Related Reading: Top Places to Find Developers for Your Company
Final Take
Having the right expertise on your team and clearly defining ownership of your integration layers is the best way to keep your fintech product reliable, because that’s where most fintech complexity concentrates.
Teams that invest here upfront tend to spend less time fixing avoidable problems later, and more time building the product itself.
If you are interested in getting a fintech integrations engineer on your team, you are in the right place.
Book a discovery call.
Frequently Asked Questions
Backend engineers can handle fintech integrations early on, but complexity grows quickly and may quickly move beyond their abilities. Dedicated specialists help prevent costly issues as systems scale, which is essential in the fintech industry.
Fintech integration engineers are hard to hire because they combine backend skills with financial systems experience. Most candidates only have one side of that expertise. The combination is quite niche, which means developers are in high demand and often quite expensive.
Fintech integration engineers should have skills like API integration, webhook handling, and payment systems knowledge. Experience with idempotency, retries, and reconciliation also matters.

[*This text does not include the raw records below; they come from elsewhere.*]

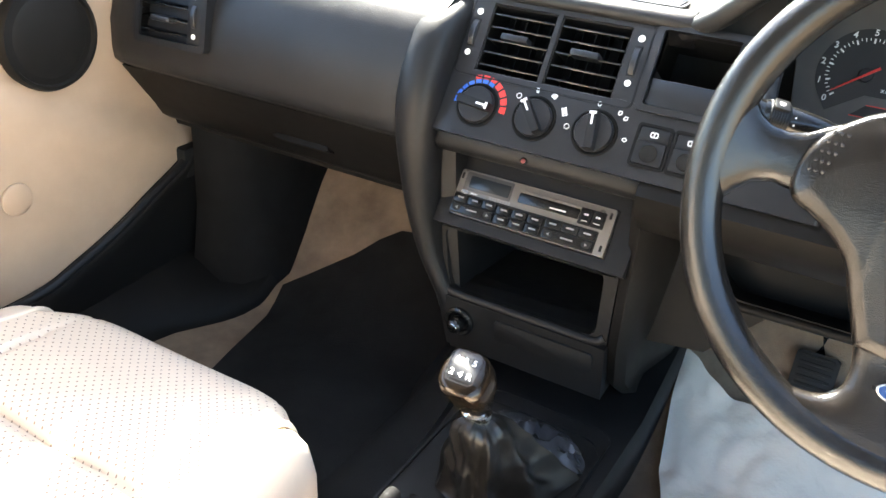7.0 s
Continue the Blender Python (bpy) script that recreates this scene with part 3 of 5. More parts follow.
def plate(bm, outer, inner, h0, h1, m, n=96):
    """A flat panel with one shaped opening: both outlines cut at equal angles round the opening's middle."""
    c = Vector((sum(p[0] for p in inner) / len(inner), sum(p[1] for p in inner) / len(inner)))

    def hit(poly, a):
        d = Vector((math.cos(a), math.sin(a)))
        best = None
        for p, q in zip(poly, poly[1:] + poly[:1]):
            p, e = Vector(p) - c, Vector(q) - Vector(p)
            den = d.x * e.y - d.y * e.x
            if abs(den) > 1e-12:
                t, s = (p.x * e.y - p.y * e.x) / den, (p.x * d.y - p.y * d.x) / den
                if t > 0 and -1e-6 <= s <= 1 + 1e-6:
                    best = max(best or 0, t)
        return tuple(c + d * best)
    angs = sorted([2 * math.pi * k / n for k in range(n)] + [math.atan2(p[1] - c.y, p[0] - c.x) % (2 * math.pi) for p in outer])
    return ring(bm, [hit(outer, a) for a in angs], [hit(inner, a) for a in angs], h0, h1, m)


def soft(pts, n=5):
    """Closed rounded outline through corner points."""
    out = []
    k = len(pts)
    for i in range(k):
        a, b, c = Vector(pts[i - 1]), Vector(pts[i]), Vector(pts[(i + 1) % k])
        p, q = b + (a - b).normalized() * min(0.012, (a - b).length * 0.4), b + (c - b).normalized() * min(0.012, (c - b).length * 0.4)
        for j in range(n + 1):
            t = j / n
            out.append(tuple(p * (1 - t) ** 2 + b * 2 * t * (1 - t) + q * t * t))
    return out


POCKET = soft([(-0.231, 0.010), (-0.02, 0.013), (-0.02, -0.034), (-0.178, -0.036)])
bm = bmesh.new()
plate(bm, [(-0.285, -0.115), (-0.192, -0.104), (-0.180, -0.046), (0.02, -0.044), (0.02, 0.085), (-0.285, 0.085)], POCKET, -0.02, 0.0, KP)
part("knee_panel", bm, MATT, dash, "black knee panel with an open pocket")
bm = bmesh.new()
plate(bm, soft([(-0.250, 0.0195), (-0.012, 0.022), (-0.012, -0.0445), (-0.177, -0.0465)]), soft([(-0.2445, 0.0165), (-0.015, 0.019), (-0.015, -0.0415), (-0.1785, -0.0430)]), -0.001, 0.0022, KP)
part("pocket_rim", bm, MATT, dash, "raised line round the pocket")
bm = bmesh.new()
box(bm, -0.24, -0.012, -0.042, 0.02, -0.062, -0.0525, 0.002, m=KP)
plate(bm, soft([(-0.237, 0.0125), (-0.017, 0.0155), (-0.017, -0.037), (-0.180, -0.039)]), POCKET, -0.052, -0.0205, KP)
part("pocket_liner", bm, MATT, dash)
bm = bmesh.new()
outline(bm, round_rect(-0.222, -0.06, 0.022, 0.042, 0.003), -0.001, 0.0016, KP, 0.001)
part("blank_cover", bm, MATT, dash, "small black blanking cover")
bm = bmesh.new()
tube(bm, smooth_line([KP @ Vector(p) for p in ((-0.178, -0.0425, -0.004), (-0.165, -0.0425, 0.0), (-0.1, -0.0415, 0.0), (0.02, -0.0405, 0.0))], 5), 0.0052, 12)
part("lower_edge", bm, MATT, dash, "", 60)
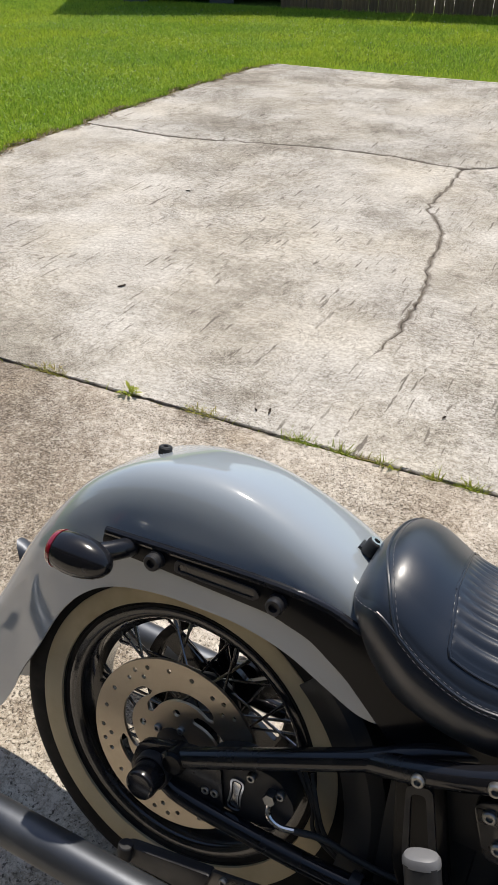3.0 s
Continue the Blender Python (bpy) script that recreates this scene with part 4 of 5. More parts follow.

The cost to hire a fintech integration engineer depends on experience and location. Senior engineers with fintech-specific experience typically command higher rates due to scarcity. At Trio, our nearshore and offshore fintech developers go for between $40 and $90 per hour.

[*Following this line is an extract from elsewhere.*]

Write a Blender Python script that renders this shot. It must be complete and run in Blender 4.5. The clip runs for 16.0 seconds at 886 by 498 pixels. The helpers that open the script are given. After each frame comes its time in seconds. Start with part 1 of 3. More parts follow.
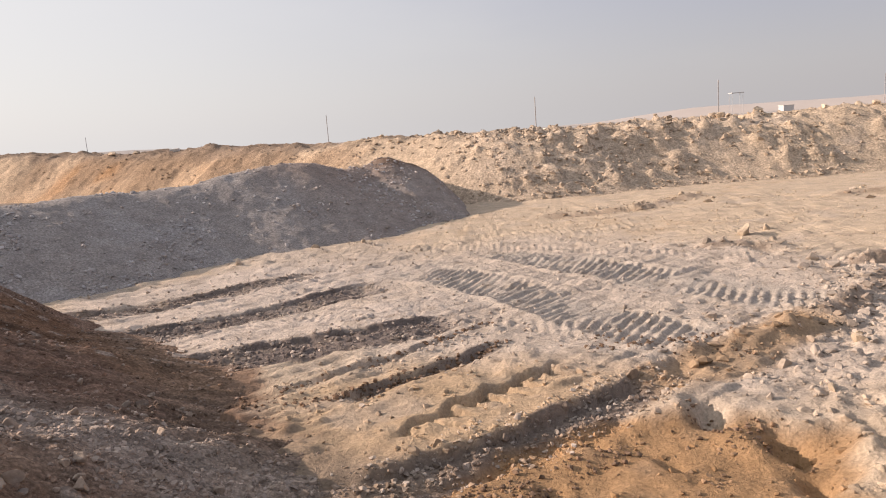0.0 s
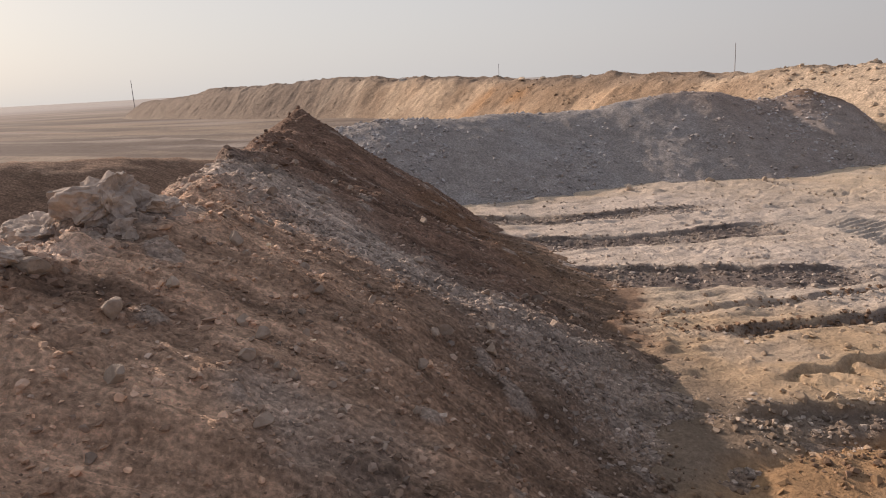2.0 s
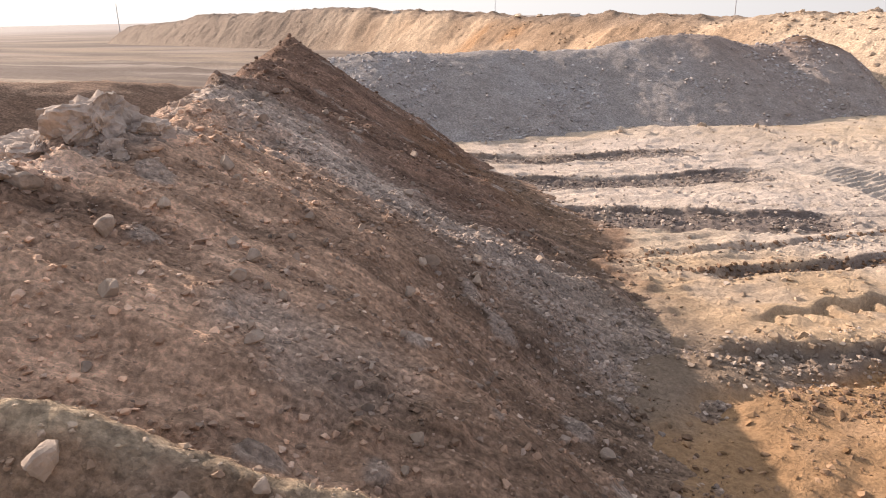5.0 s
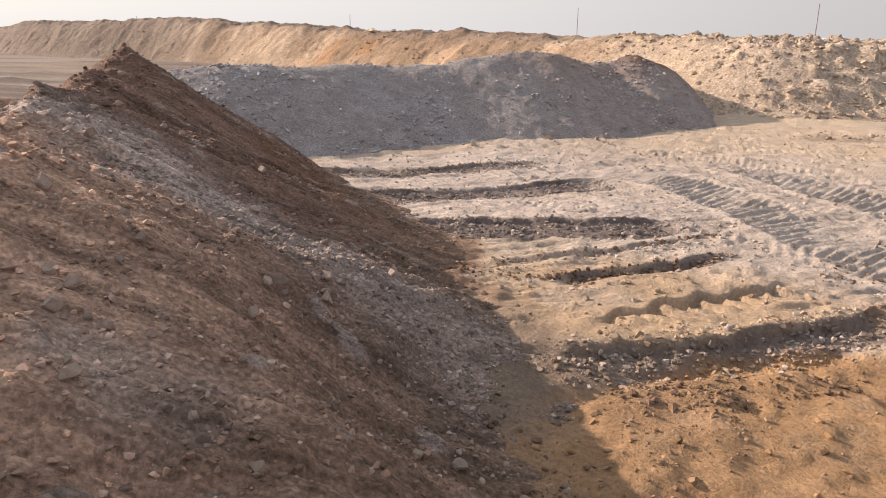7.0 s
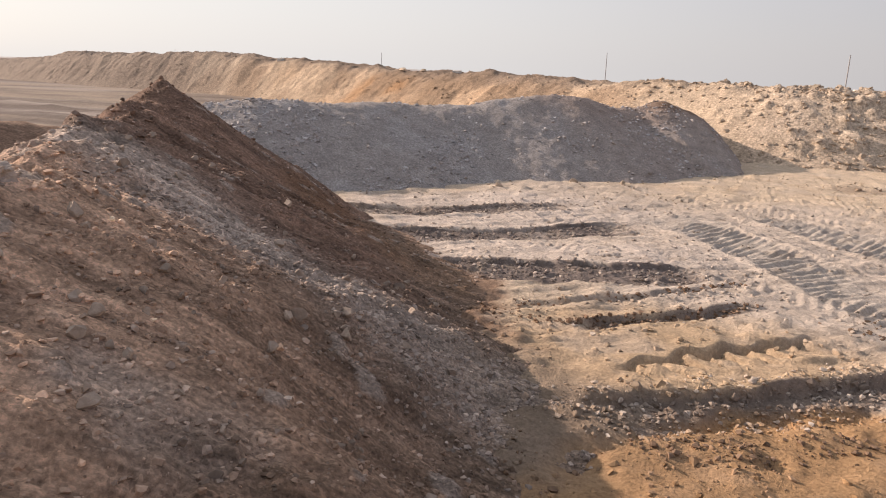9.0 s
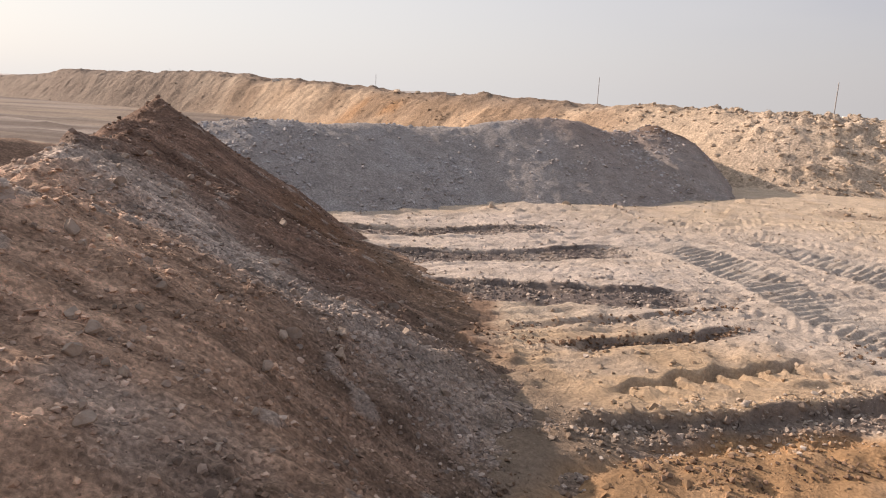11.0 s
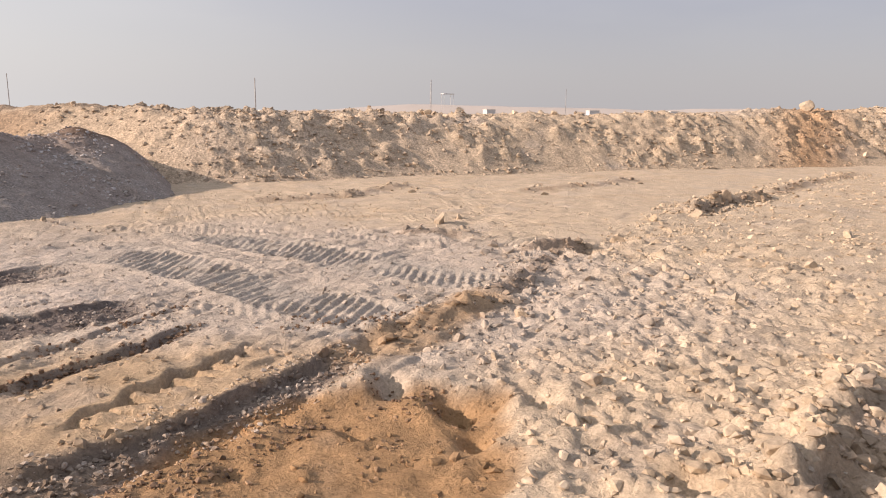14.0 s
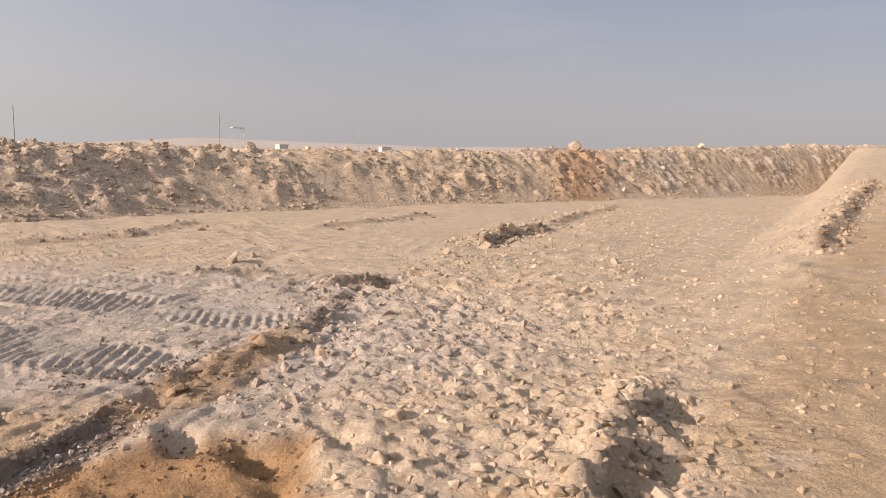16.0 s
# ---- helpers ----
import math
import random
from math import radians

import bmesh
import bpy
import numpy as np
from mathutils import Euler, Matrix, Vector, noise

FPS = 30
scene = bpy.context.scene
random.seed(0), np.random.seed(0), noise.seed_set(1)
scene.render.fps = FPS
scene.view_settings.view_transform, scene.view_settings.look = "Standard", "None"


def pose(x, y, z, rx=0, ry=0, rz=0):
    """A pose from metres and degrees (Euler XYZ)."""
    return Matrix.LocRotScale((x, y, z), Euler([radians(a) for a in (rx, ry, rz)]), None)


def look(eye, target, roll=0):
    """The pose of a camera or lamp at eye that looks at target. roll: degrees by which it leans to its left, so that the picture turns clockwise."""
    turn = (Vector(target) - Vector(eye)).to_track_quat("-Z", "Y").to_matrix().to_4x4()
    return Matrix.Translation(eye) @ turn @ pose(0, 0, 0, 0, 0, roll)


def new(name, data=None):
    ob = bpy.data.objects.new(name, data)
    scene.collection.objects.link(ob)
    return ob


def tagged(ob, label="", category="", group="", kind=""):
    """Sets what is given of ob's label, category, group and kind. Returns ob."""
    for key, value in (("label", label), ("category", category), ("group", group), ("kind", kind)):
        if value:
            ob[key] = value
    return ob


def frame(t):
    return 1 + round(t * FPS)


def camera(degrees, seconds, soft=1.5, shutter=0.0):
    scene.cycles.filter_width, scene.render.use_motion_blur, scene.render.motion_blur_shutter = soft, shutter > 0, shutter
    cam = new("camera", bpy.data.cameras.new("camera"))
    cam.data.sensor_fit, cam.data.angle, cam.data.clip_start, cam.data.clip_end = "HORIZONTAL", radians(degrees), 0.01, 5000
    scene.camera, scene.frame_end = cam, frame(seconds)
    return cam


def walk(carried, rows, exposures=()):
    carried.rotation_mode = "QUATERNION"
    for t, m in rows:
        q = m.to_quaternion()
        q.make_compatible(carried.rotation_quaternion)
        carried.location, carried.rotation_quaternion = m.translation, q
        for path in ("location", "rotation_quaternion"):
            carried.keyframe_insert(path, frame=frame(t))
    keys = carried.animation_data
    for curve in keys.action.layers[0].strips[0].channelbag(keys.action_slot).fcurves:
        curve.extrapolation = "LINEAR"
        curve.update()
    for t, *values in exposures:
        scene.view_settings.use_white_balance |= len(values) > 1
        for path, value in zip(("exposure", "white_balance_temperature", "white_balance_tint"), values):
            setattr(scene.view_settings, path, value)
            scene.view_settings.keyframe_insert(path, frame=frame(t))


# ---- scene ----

To hire a fintech integration engineer, you need to prioritize candidates with real provider experience. Look for people who’ve worked with Stripe, Plaid, or similar systems in production. Hiring through a dedicated fintech staff augmentation partner like Trio means you can avoid a technical interview, as developers are already vetted.
A fintech integration engineer handles connecting your product to financial APIs and providers. They ensure payments, banking data, and onboarding flows work reliably in real-world conditions.